Monday, September 29, 2014

Satellite Observations of Ash and SO2 from recent Volcanic Eruptions in Iceland

Hey guys,

this morning I submitted the following to the Finnish Remote Sensing Days 2014.

See you there!

Satellite Observations of Ash and SO2 from recent Volcanic Eruptions in Iceland
Janne Hakkarainen, Iolanda Ialongo, Simo Tukiainen, Rigel Kivi, Timo Ryyppö, Seppo Hassinen, and Johanna Tamminen

Finnish Meteorological Institute
P.O. BOX 505, FI-00101 Helsinki, Finland

Sulphur dioxide (SO2) has been measured from space since the 1982 eruption of El Chichòn [1]. Those measurements were carried out by Total Ozone Mapping Spectrometer (TOMS), which had a limited SO2 detection sensitivity, since the discrete measurement wavelengths were designed for total ozone measurements. Since those days, next-generation space-borne spectrometers like GOME, SCIAMACHY and OMI (Ozone Monitoring Instrument) have shown greatly improved SO2 detection sensitivity. These days, SO2 from volcanic eruptions and degassing are routinely monitored.

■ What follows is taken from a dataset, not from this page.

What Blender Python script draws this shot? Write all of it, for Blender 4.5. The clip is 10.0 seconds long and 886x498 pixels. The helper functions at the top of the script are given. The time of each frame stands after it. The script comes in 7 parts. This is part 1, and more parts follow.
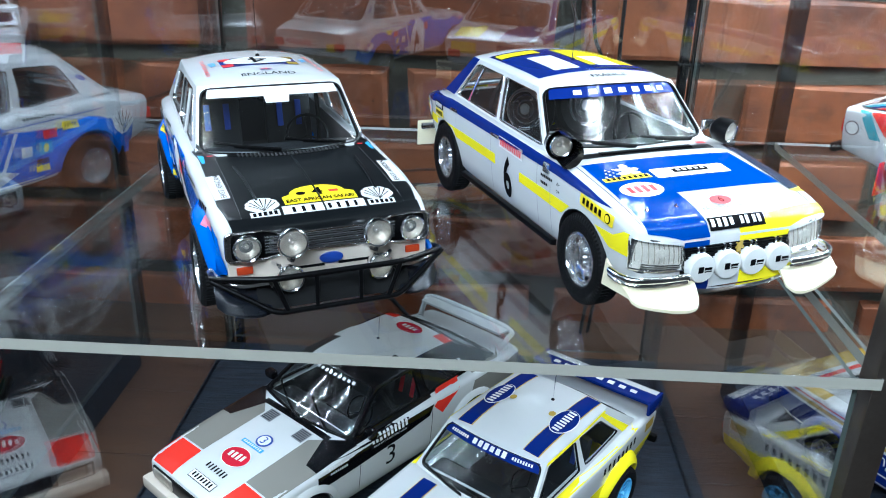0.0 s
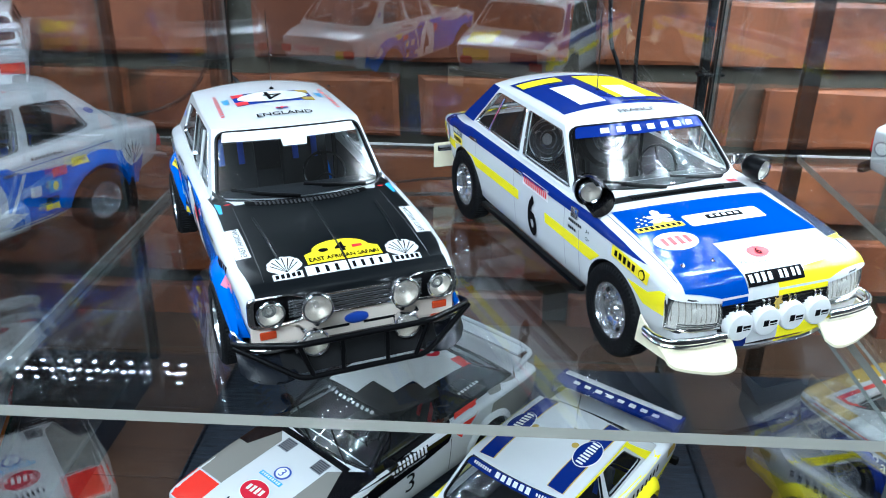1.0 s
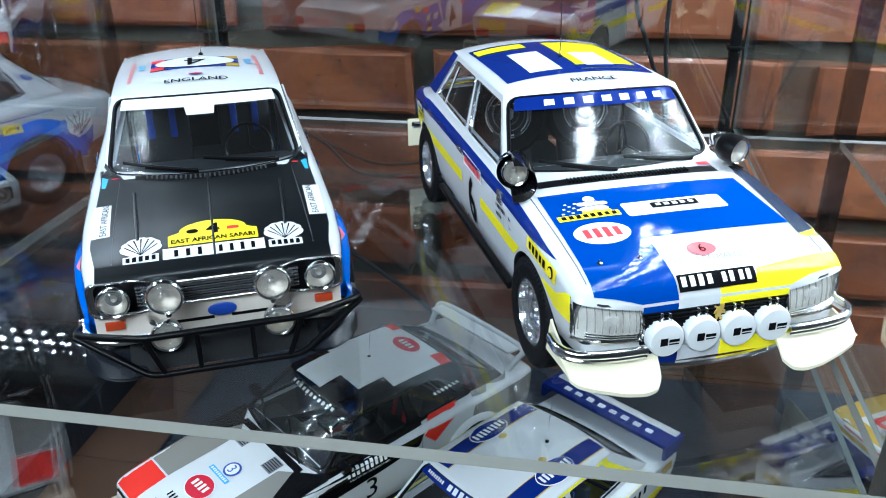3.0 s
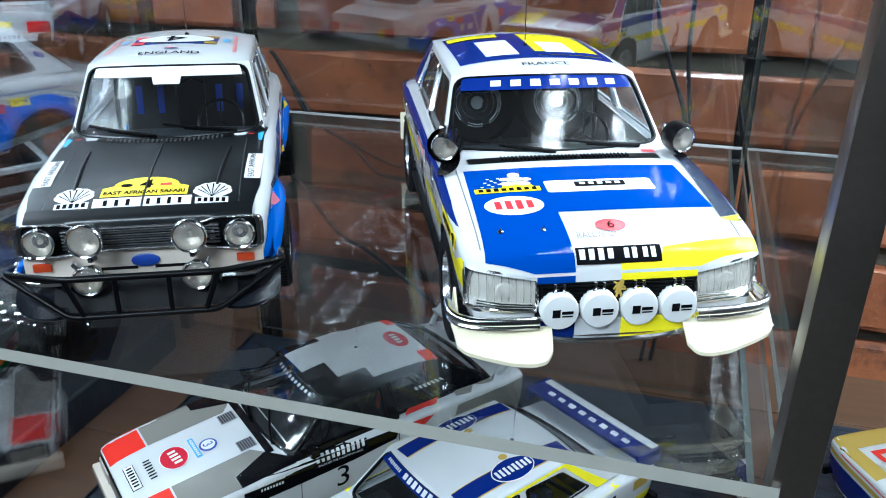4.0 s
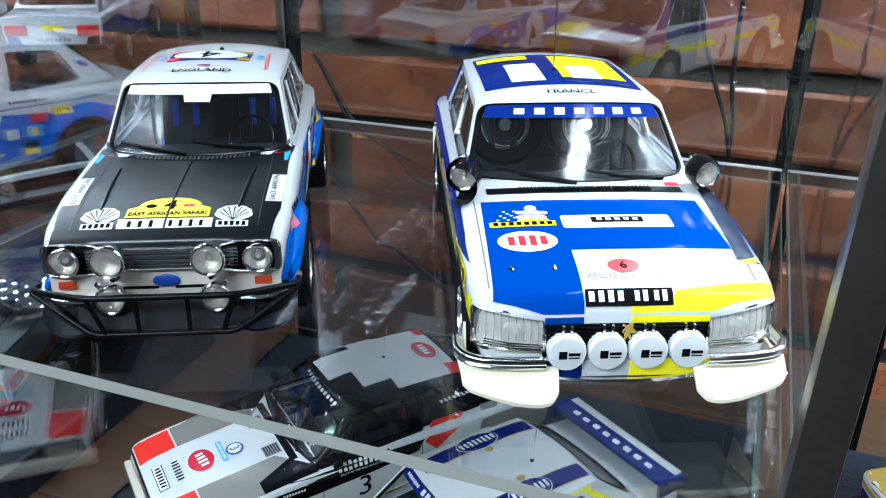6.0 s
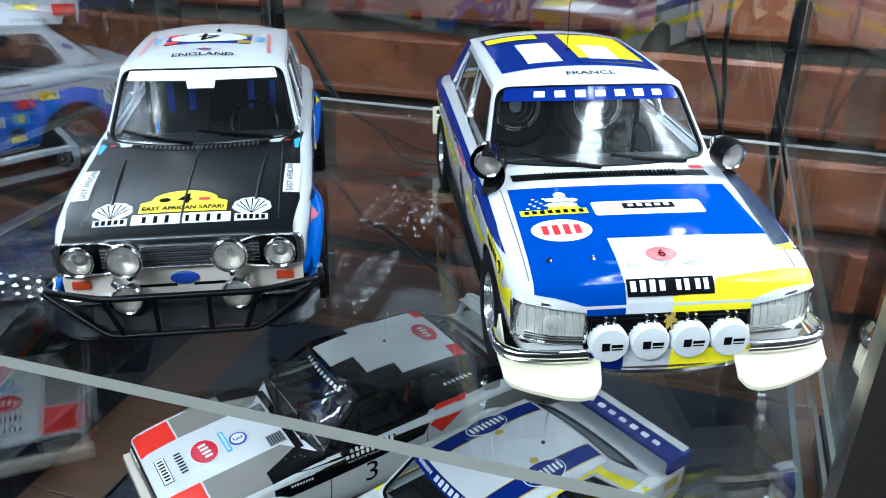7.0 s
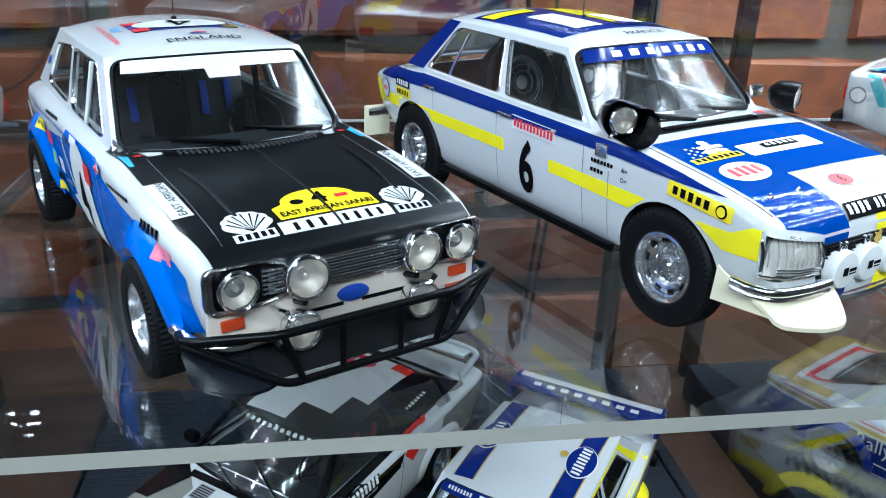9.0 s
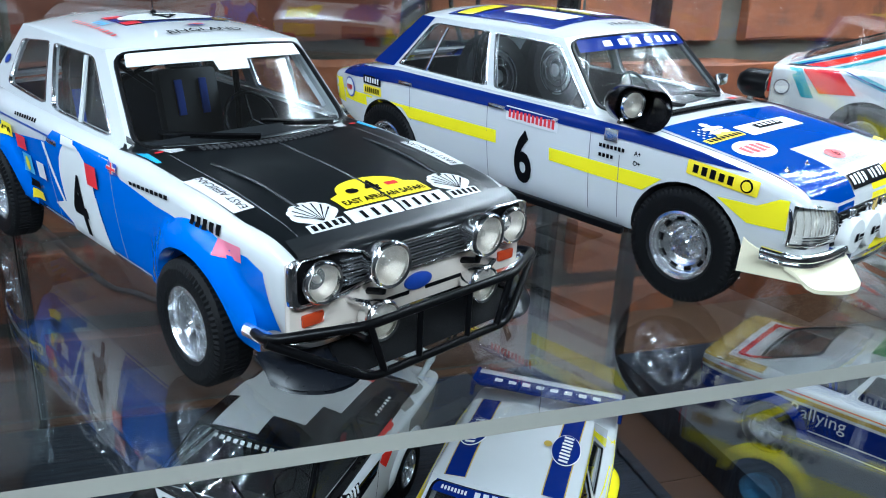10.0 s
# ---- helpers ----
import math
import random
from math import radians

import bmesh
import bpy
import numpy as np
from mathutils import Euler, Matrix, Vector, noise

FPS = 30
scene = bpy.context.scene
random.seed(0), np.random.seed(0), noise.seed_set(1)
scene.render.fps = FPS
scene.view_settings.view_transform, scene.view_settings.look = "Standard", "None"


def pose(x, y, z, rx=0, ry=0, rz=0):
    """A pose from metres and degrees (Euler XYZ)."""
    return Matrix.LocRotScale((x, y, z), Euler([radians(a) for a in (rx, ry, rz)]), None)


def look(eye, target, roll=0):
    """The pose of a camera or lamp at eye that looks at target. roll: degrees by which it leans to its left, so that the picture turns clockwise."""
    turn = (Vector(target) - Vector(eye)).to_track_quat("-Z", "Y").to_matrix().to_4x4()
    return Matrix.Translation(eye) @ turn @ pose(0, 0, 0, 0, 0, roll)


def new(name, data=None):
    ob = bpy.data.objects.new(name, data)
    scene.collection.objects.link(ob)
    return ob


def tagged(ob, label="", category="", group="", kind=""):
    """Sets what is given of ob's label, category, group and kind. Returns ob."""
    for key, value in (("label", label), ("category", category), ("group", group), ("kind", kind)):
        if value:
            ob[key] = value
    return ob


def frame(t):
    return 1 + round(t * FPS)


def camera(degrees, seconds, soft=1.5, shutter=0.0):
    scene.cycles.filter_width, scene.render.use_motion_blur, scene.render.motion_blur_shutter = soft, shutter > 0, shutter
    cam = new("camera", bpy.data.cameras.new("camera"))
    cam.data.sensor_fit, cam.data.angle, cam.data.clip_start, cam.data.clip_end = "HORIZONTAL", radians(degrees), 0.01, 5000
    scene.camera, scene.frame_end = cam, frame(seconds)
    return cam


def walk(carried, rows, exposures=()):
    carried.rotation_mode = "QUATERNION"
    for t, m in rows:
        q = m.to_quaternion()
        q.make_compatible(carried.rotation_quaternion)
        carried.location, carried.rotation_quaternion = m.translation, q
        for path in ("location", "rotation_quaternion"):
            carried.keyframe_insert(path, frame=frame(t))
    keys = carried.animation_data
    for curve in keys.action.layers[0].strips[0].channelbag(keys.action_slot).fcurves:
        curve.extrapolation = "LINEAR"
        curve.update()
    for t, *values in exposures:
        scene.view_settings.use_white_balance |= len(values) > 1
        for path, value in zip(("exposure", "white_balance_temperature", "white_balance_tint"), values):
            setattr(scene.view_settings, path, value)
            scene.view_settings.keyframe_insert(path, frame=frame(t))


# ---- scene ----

Satellite measurements of volcanic SO2 emissions can provide critical information for aviation hazard mitigation, particularly when ash detection techniques fail [2]. SO2 has low background making the volcanic SO2 plumes clearly distinguishable even long distance from source. For example systems like SACS (Support to Aviation Control Service, use SO2 as an indicator for volcanic activity and send email notifications when instrument specific thresholds are exceeded.

The fastest way to produce satellite data is to use the so-called direct-broadcast technique where the instruments measure the atmosphere and simultaneously send the data down to Earth for processing. These direct-readout data are provided about 15 min after the satellite overpasses the ground station. One of such systems was the Finnish OMI very fast delivery (VFD) service put together in 2004 for ozone and UV products. OMI VFD was updated in 2010—after the ill- famous Eyjafjallajökull eruption—for SO2 and aerosol products in order to monitor volcanic clouds. In 2011, OMI VFD system successfully monitored Grimsvötn eruption and both SO2 and aerosols were observed [3]. In 2014, new satellite observations from OMPS (Ozone Mapping and Profiler Suite) onboard Suomi-NPP were added, and the name of the system was changed to SAMPO (Satellite measurements from Polar orbit,

In this paper, we present direct-readout satellite data from OMI VFD/SAMPO service. We show the volcanic ash and SO2 clouds from 2011 Grimsvötn explosive and 2014 Holuhraun fissure eruptions. In addition, we show comparisons against ground-based measurements from Helsinki (2011) and Northern Finland (2014).


[1] A.J. Krueger, N.A. Krotkov, and S.A. Carn (2008). El Chichon: the genesis of volcanic sulfur dioxide monitoring from space, J. Volcanol. Geotherm. Res., 175, 408-414, doi:10.1016/j.jvolgeores.2008.02.026.
[2] S.A. Carn, A.J. Krueger, N.A. Krotkov, K. Yang, and K. Evans (2009). Tracking volcanic sulfur dioxide clouds for aviation hazard mitigation. Natural Hazards, 51(2), 325-343, doi:10.1007/s11069-008-9228-4.
[3] V.-M. Kerminen, J.V. Niemi, H. Timonen, M. Aurela, A. Frey, S. Carbone, S. Saarikoski, K. Teinilä, J. Hakkarainen, J. Tamminen, J. Vira, M. Prank, M. Sofiev, and R. Hillamo (2011). Characterization of a volcanic ash episode in southern Finland caused by the Grimsvötn eruption in Iceland in May 2011, Atmos. Chem. Phys., 11, 12227-12239, doi:10.5194/acp-11-12227-2011.